Originality in the World Today by Olivia
Originality is one of the quintessential issues for writers all around the world. I sometimes find myself running to the closest notebook in a moment of what I think to be literary genius, only to realize three paragraphs in that the premise of my novel is far too similar to that novella that I read in English class earlier that week. More often than not, this very situation led me to retreat into the dreaded “waiting for ideas” phase of writing. I would often get discouraged by my own self-proclaimed unoriginality and find myself waiting for a spectacular event to spur creativity.
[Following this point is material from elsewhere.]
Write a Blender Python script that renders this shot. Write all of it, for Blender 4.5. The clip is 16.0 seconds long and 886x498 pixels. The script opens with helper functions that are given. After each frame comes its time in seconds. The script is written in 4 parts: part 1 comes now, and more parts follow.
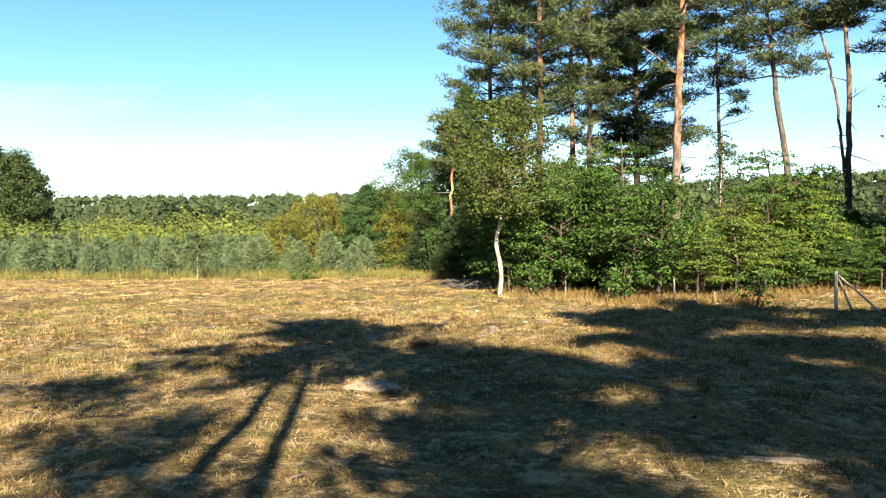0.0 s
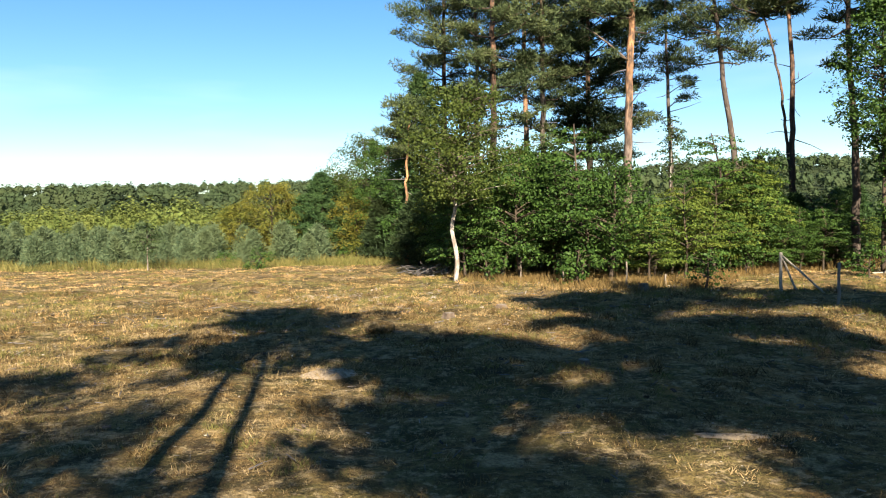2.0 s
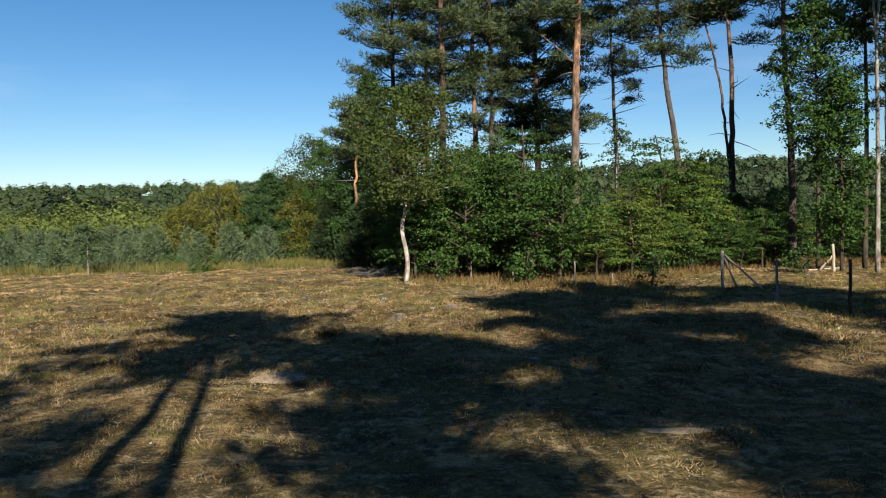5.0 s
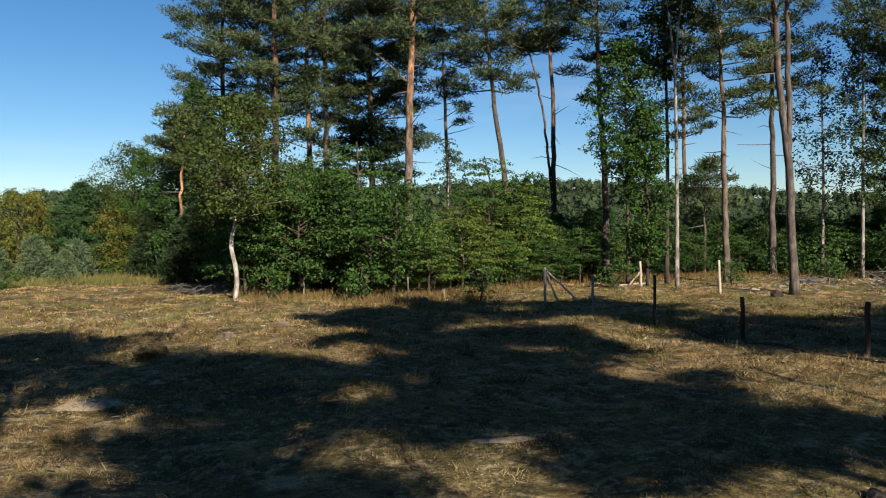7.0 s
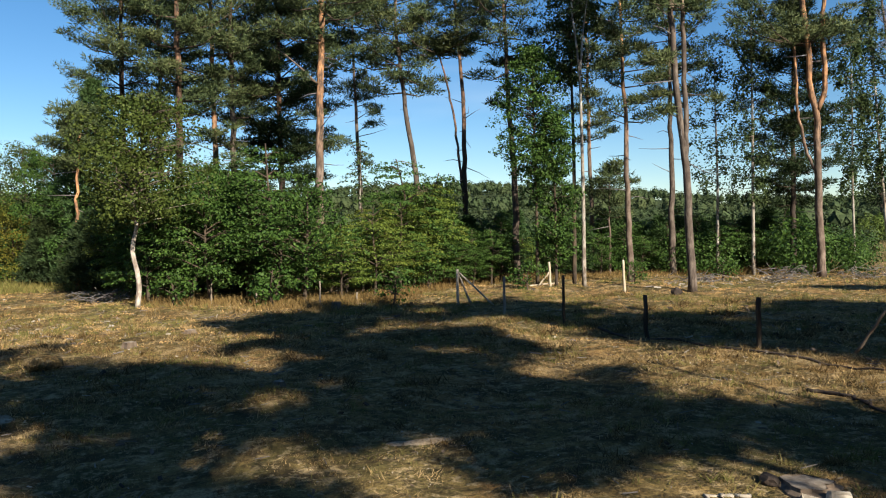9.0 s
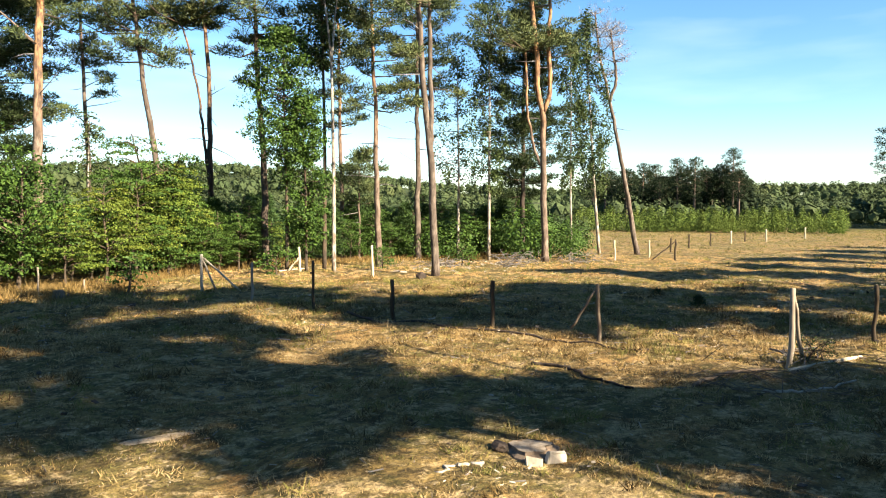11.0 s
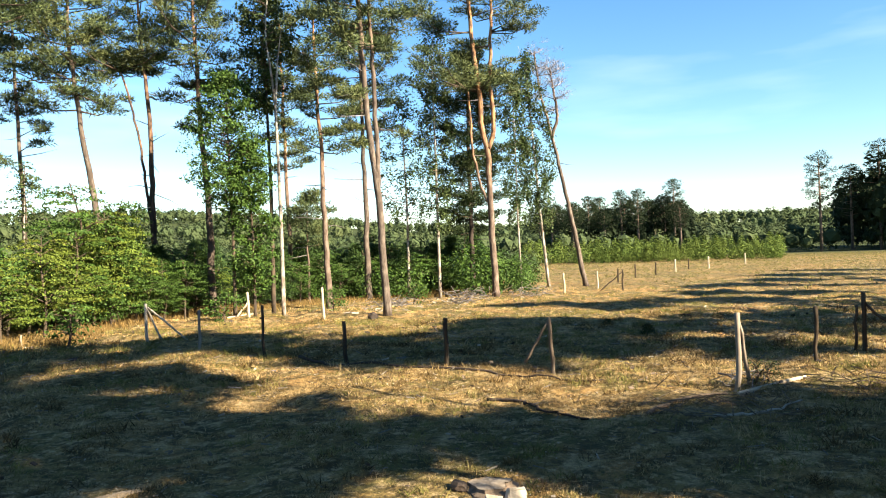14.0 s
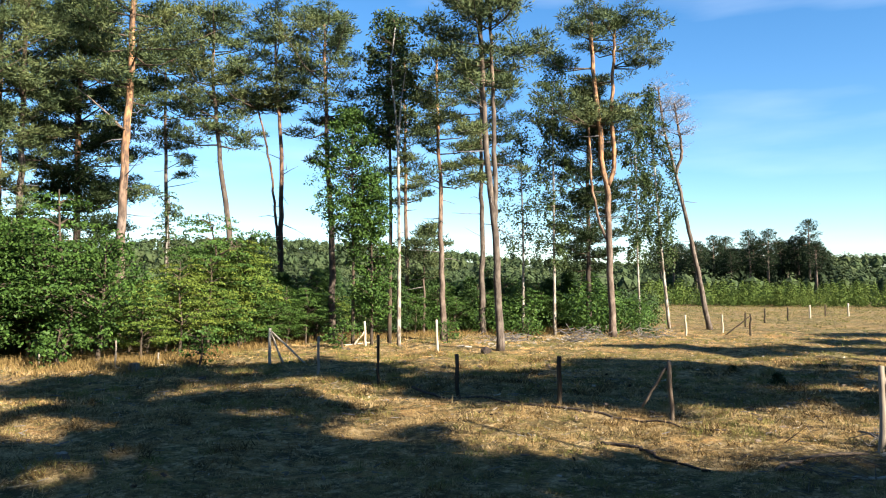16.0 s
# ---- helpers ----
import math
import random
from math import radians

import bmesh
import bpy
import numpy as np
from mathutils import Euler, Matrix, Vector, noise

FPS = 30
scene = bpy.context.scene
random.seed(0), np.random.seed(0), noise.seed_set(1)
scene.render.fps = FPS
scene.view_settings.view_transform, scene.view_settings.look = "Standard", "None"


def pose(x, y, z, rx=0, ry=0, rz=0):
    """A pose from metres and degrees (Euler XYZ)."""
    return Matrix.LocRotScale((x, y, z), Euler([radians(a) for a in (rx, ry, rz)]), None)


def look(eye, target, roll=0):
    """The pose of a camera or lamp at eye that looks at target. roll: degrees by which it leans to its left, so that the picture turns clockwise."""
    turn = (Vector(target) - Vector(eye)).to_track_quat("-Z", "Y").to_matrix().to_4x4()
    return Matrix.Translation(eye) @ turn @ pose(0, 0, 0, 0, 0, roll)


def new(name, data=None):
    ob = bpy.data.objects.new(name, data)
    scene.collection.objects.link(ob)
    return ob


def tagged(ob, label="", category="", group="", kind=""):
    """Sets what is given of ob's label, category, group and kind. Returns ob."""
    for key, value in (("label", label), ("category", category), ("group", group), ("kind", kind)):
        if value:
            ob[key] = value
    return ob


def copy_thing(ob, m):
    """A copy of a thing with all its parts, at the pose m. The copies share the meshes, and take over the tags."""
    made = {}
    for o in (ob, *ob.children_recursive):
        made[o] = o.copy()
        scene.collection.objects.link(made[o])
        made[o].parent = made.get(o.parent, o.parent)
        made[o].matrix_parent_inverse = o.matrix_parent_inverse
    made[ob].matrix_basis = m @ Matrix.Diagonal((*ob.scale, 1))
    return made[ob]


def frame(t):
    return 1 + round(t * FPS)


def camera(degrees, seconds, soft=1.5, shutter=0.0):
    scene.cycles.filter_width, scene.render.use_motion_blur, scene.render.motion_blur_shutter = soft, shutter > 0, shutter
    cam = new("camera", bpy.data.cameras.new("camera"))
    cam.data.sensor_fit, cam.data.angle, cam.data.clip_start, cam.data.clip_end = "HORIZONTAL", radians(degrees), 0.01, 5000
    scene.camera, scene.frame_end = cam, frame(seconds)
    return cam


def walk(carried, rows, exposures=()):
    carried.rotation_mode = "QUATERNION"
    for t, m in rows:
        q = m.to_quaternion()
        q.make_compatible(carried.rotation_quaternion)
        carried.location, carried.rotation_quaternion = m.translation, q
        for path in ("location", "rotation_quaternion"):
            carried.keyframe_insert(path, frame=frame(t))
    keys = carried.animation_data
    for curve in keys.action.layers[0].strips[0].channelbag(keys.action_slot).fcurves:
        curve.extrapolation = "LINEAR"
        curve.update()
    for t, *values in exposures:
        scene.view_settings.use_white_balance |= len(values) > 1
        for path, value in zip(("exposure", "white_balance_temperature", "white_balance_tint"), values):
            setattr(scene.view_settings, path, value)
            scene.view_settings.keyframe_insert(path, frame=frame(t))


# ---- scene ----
cam = camera(62.8, 16.0, soft=1.1)
PATH = [
    (0.0, pose(0, 0, 2.2, 88.54, 0.28, -0.00)),
    (0.5, pose(0, 0, 2.2, 87.96, 0.95, -0.39)),
    (1.0, pose(0, 0, 2.2, 87.76, 0.22, -1.97)),
    (1.5, pose(0, 0, 2.2, 87.35, 0.78, -2.13)),
    (2.0, pose(0, 0, 2.2, 87.44, 0.92, -3.51)),
    (2.5, pose(0, 0, 2.2, 87.56, 0.86, -4.60)),
    (3.0, pose(0, 0, 2.2, 87.21, 1.19, -4.66)),
    (3.2, pose(0, 0, 2.2, 87.27, 1.52, -4.59)),
    (5.3, pose(0, 0, 2.2, 87.43, 1.01, -9.03)),
    (5.5, pose(0, 0, 2.2, 87.27, 0.92, -10.42)),
    (6.0, pose(0, 0, 2.2, 87.94, 0.52, -14.04)),
    (6.5, pose(0, 0, 2.2, 87.74, 0.68, -18.10)),
    (7.0, pose(0, 0, 2.2, 88.53, 0.42, -20.48)),
    (7.5, pose(0, 0, 2.2, 88.43, 0.66, -21.96)),
    (8.0, pose(0, 0, 2.2, 88.42, 0.72, -24.00)),
    (8.2, pose(0, 0, 2.2, 88.40, 0.84, -24.86)),
    (10.3, pose(0, 0, 2.2, 88.90, 0.48, -36.49)),
    (10.5, pose(0, 0, 2.2, 88.49, 0.36, -39.37)),
    (11.0, pose(0, 0, 2.2, 87.38, -0.27, -46.89)),
    (11.5, pose(0, 0, 2.2, 87.36, 0.29, -52.60)),
    (12.0, pose(0, 0, 2.2, 87.95, -0.06, -53.16)),
    (12.5, pose(0, 0, 2.2, 87.97, -0.04, -52.06)),
    (13.0, pose(0, 0, 2.2, 90.40, 0.80, -51.65)),
    (13.5, pose(0, 0, 2.2, 90.07, 1.30, -51.08)),
    (14.0, pose(0, 0, 2.2, 90.35, 1.87, -50.84)),
    (14.5, pose(0, 0, 2.2, 91.03, 1.38, -50.49)),
    (15.0, pose(0, 0, 2.2, 90.92, 1.73, -48.17)),
    (15.5, pose(0, 0, 2.2, 93.27, 0.88, -43.64)),
    (16.0, pose(0, 0, 2.2, 93.22, -0.13, -41.80)),
]
EXPOSURES = [(0, 2.28, 6900, 10), (1.5, 2.2, 6900, 10), (2.0, 1.87, 6640, 10), (2.5, 1.6, 6520, 10), (3.0, 1.38, 6380, 10), (5.5, 1.02, 6050, 10), (8.0, 1.0, 6150, 10),
             (10.5, 2.27, 7000, 10), (11, 2.42, 7200, 10), (15.0, 2.5, 7200, 10), (15.5, 2.38, 6650, 10), (16.0, 2.18, 6400, 10)]
walk(cam, PATH, EXPOSURES)

# ---------------------------------------------------------------- light
SUN_EL, SUN_AZ = 30.0, 174.6          # degrees; azimuth clockwise from +y
sun_dir = Vector((math.sin(radians(SUN_AZ)) * math.cos(radians(SUN_EL)),
                  math.cos(radians(SUN_AZ)) * math.cos(radians(SUN_EL)), math.sin(radians(SUN_EL))))
world = bpy.data.worlds.new("world")
scene.world = world
world.use_nodes = True
wn, wl = world.node_tree.nodes, world.node_tree.links
sky = wn.new("ShaderNodeTexSky")
sky.sky_type = "NISHITA"
sky.sun_disc = False
sky.sun_elevation, sky.sun_rotation = radians(SUN_EL), radians(SUN_AZ)
sky.air_density, sky.dust_density, sky.ozone_density = 1.0, 0.0, 3.0
back = wn["Background"]
back.inputs[1].default_value = 0.05
# thin high cirrus over the sky
w_co = wn.new("ShaderNodeTexCoord")
w_map = wn.new("ShaderNodeMapping")
w_map.inputs["Scale"].default_value = (1.2, 1.2, 7.0)
w_noise = wn.new("ShaderNodeTexNoise")
w_noise.inputs["Scale"].default_value = 2.2
w_noise.inputs["Detail"].default_value = 5
w_noise.inputs["Roughness"].default_value = 0.45
w_ramp = wn.new("ShaderNodeMapRange")
w_ramp.inputs["From Min"].default_value, w_ramp.inputs["From Max"].default_value = 0.52, 0.8
w_ramp.inputs["To Min"].default_value, w_ramp.inputs["To Max"].default_value = 0.0, 0.16
w_mix = wn.new("ShaderNodeMix")
w_mix.data_type = "RGBA"
w_mix.inputs["B"].default_value = (9.0, 9.4, 9.8, 1)
wl.new(w_co.outputs["Generated"], w_map.inputs[0])
wl.new(w_map.outputs[0], w_noise.inputs["Vector"])
wl.new(w_noise.outputs[0], w_ramp.inputs[0])
wl.new(w_ramp.outputs[0], w_mix.inputs[0])
w_sat = wn.new("ShaderNodeHueSaturation")
w_sat.inputs["Saturation"].default_value = 1.25
wl.new(sky.outputs[0], w_sat.inputs["Color"])
wl.new(w_sat.outputs[0], w_mix.inputs["A"])
wl.new(w_mix.outputs["Result"], back.inputs[0])
sun_data = bpy.data.lights.new("sun", "SUN")
sun_data.energy, sun_data.angle, sun_data.color = 5.0, radians(0.53), (1.0, 0.9, 0.74)
sun = new("sun", sun_data)
sun.matrix_world = look(sun_dir * 50, (0, 0, 0))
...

Whether it be a radioactive spider bite or winning ticket inside of a chocolate bar, I spent months waiting for the moment where creativity would hit me while I was in the planning phase of my next novel. The hope was that an interesting and equally original idea would fall into my lap and thousands of words would pour from my fingertips into the next New York Time’s Best Seller.
While this idea might seem childish or idealistic, it wasn’t until a recent conversation with a fellow writer that drew me from my hopeful but idle state into a more realistic one. After hearing about my unsuccessful plight to a completely and totally original idea, she reminded me that no idea is truly original today, with the millions of books in existence. Even if you write a book about an evil-fighting vampire princess, she promised, there will be a book with similar plot, theme or characters in existence in some language somewhere. The premise of the conversation drew me out of my “waiting for ideas” phase and back into the far more opportunistic “brainstorming” phase as I prepare to write my second novel. Instead of waiting for a spectacular event to draw inspiration from, I’ve tried my best to spend each day drawing inspiration from my life and experiences. As I plan the lives of my characters, I have found myself inserting events or feelings that I have experienced over the last couple of weeks. I’m no longer waiting for my spectacular event to spark creativity. Because, in reality, merely existing is spectacular enough.